Ventral scales of this snake are large, one-third to more than one-half the width of the body; the nostrils are lateral; nasal scales are separated by internasals; 19 longitudinal rows of imbricate scales are found at midbody; no azygous prefrontal shield is present; rostral scales are undivided; ventrals number 225–243; subcaudals number 38–47 in males, females have 30–35 (ventral and subcaudal counts after Smith 1943:443). The upper lip is dark brown. Total length varies with sex: males are 910 mm, females are 1070 mm; tail lengths are similar: 110 mm. The 19 rows of scales and the dark brown upper lip can be used to differentiate the blue-lipped sea krait from other Laticauda species.

==Distribution and habitat==
This species is found in the Indian and Western Pacific Oceans: Bay of Bengal (Bangladesh, East India, Andaman & Nicobar Islands, Sri Lanka, Myanmar, Thailand), coasts of Malay Peninsula to Indonesia, Timor-Leste, New Guinea, the Philippines, off the coasts of Fujian and Taiwan, Japan, Polynesia, Melanesia, Solomon Islands, New Caledonia, Palau, Vanuatu, Fiji, and Australia (Queensland). One specimen was found in Devonport, New Zealand in 2011 and again in January 2025, however it died shortly after being taken to Kelly Tarlton's Sea Life Aquarium.

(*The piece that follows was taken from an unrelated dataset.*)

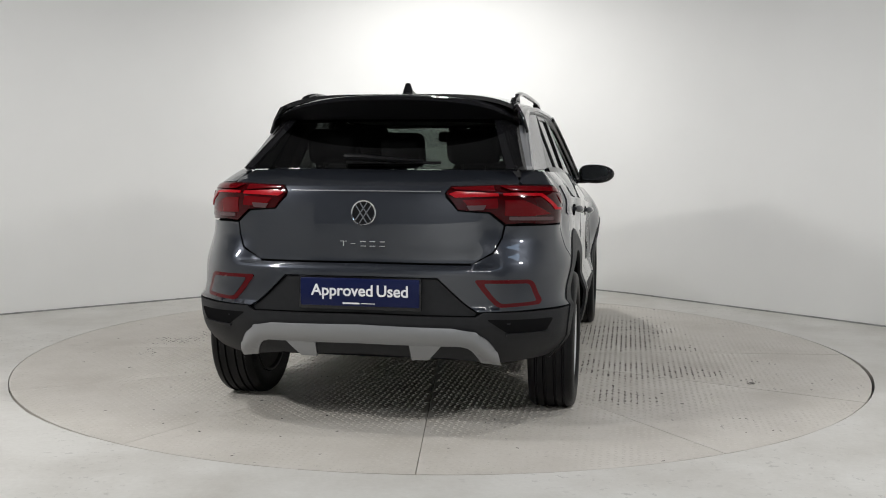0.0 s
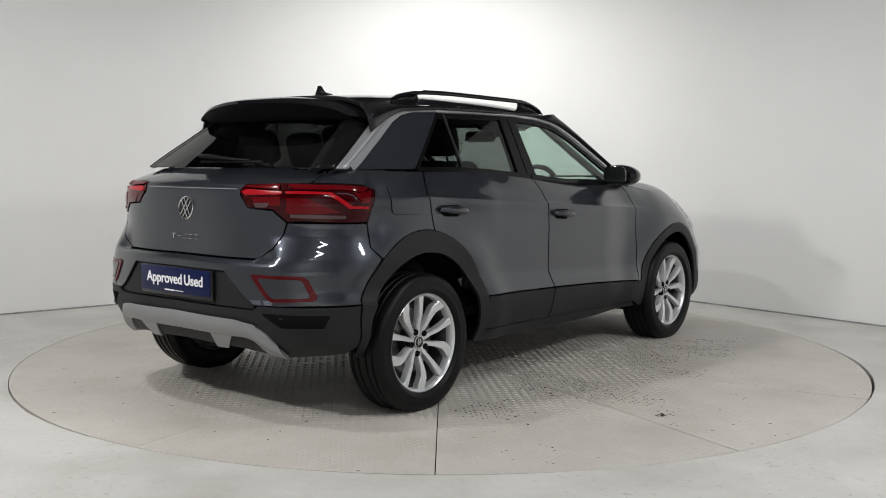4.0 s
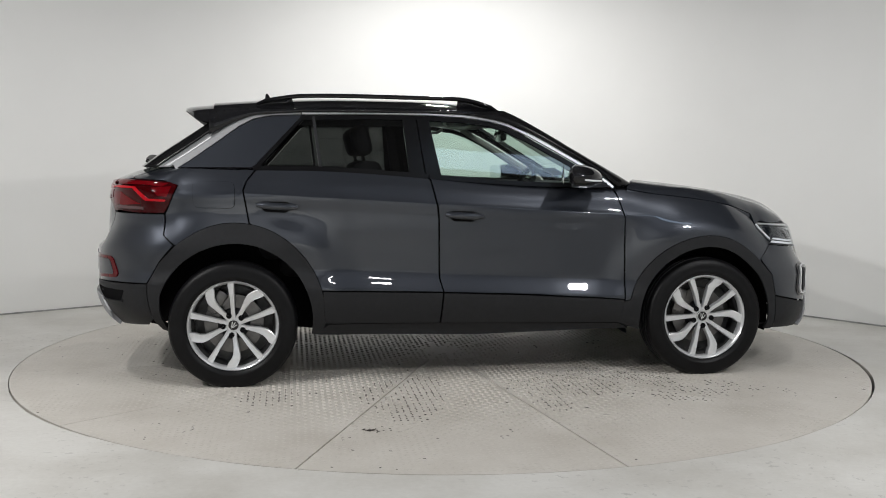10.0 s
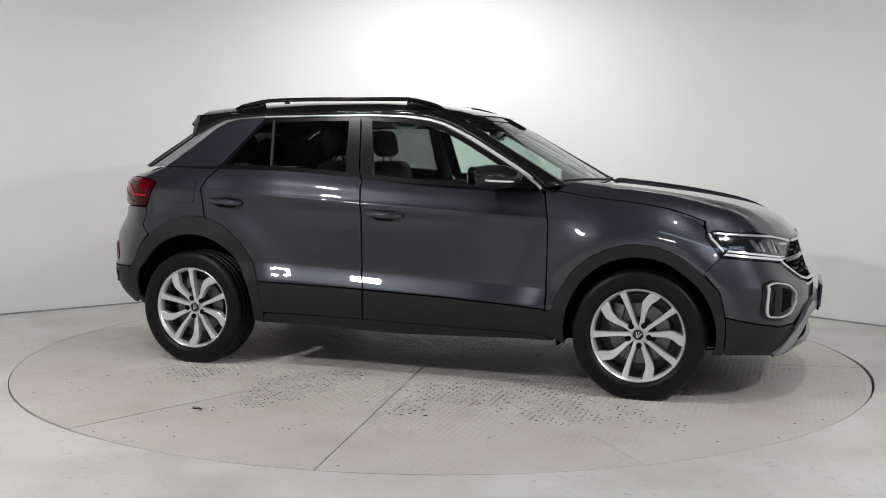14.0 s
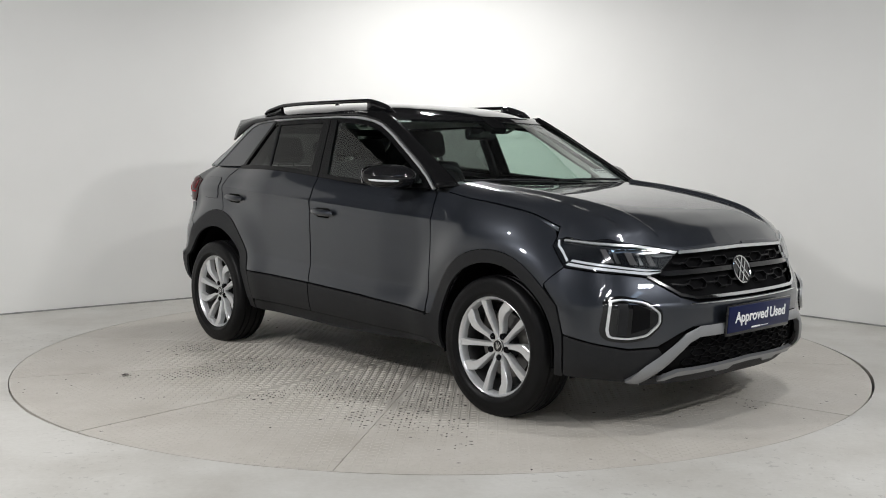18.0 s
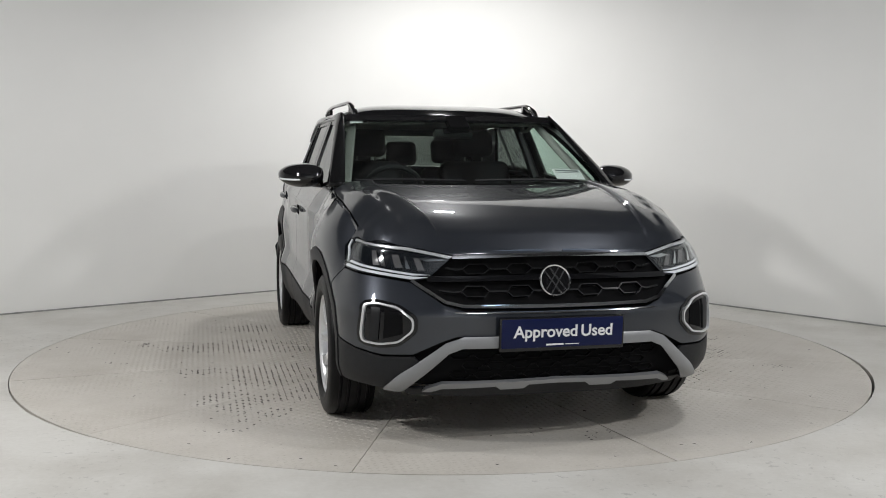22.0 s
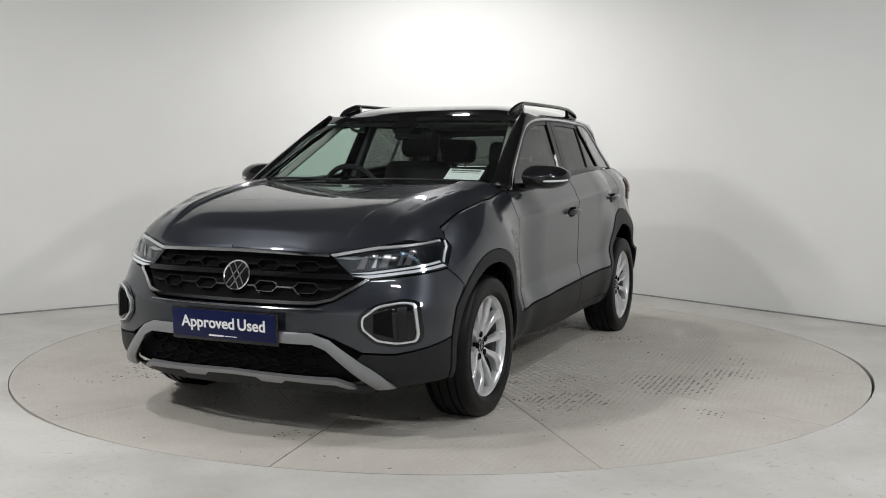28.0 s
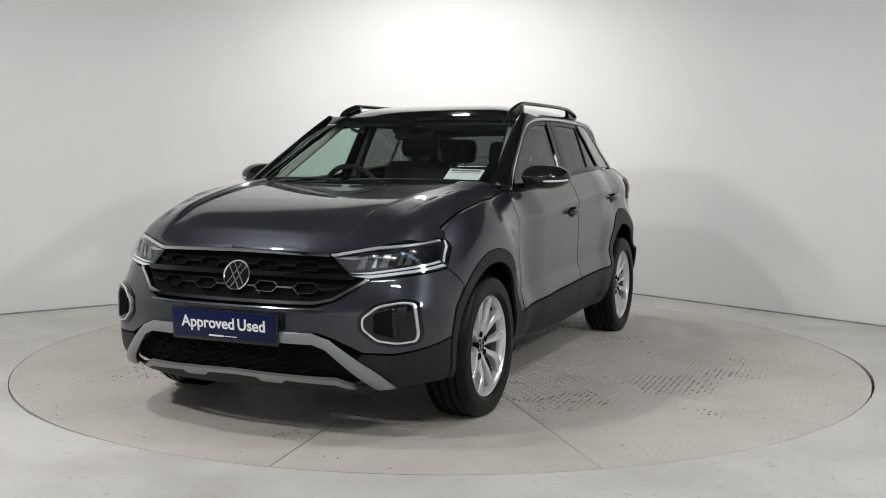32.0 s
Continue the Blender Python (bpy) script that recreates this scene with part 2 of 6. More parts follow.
def room():
    """White cove: two wall flanks that meet in a wide round, closed behind the camera."""
    a, b, corner, rho = Vector((-0.7812, -0.6243)), Vector((0.656, -0.7548)), Vector((0.333, 4.268)), 2.3
    half = math.acos(max(-1, min(1, a.dot(b)))) / 2
    tl = rho / math.tan(half)
    p0, p1 = corner + a * tl, corner + b * tl
    mid = corner + (a + b).normalized() * (rho / math.sin(half))
    a0, a1 = math.atan2(*(p0 - mid).yx), math.atan2(*(p1 - mid).yx)
    line = [p0 + a * 5.0] + [mid + rho * Vector((math.cos(a0 + (a1 - a0) * i / 24), math.sin(a0 + (a1 - a0) * i / 24))) for i in range(25)] + [p1 + b * 5.0]
    line = [line[0] + Vector((0, -8.5))] + line + [line[-1] + Vector((0, -8.5))]
    H, TH, HC = 3.05, 0.15, 4.4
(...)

The blue-lipped sea snake is spread all over the west pacific, making it known as the common sea krait. Sea kraits forage in reefs and return to land to digest their prey, mate, slough, and lay their eggs. Sea krait experience rapid temperature shifts when going from water to land. They'll often mitigate these effects by seeking shelter from direct sunlight.

==Special features==
This snake is known to warm up in wedge-tailed shearwater burrows.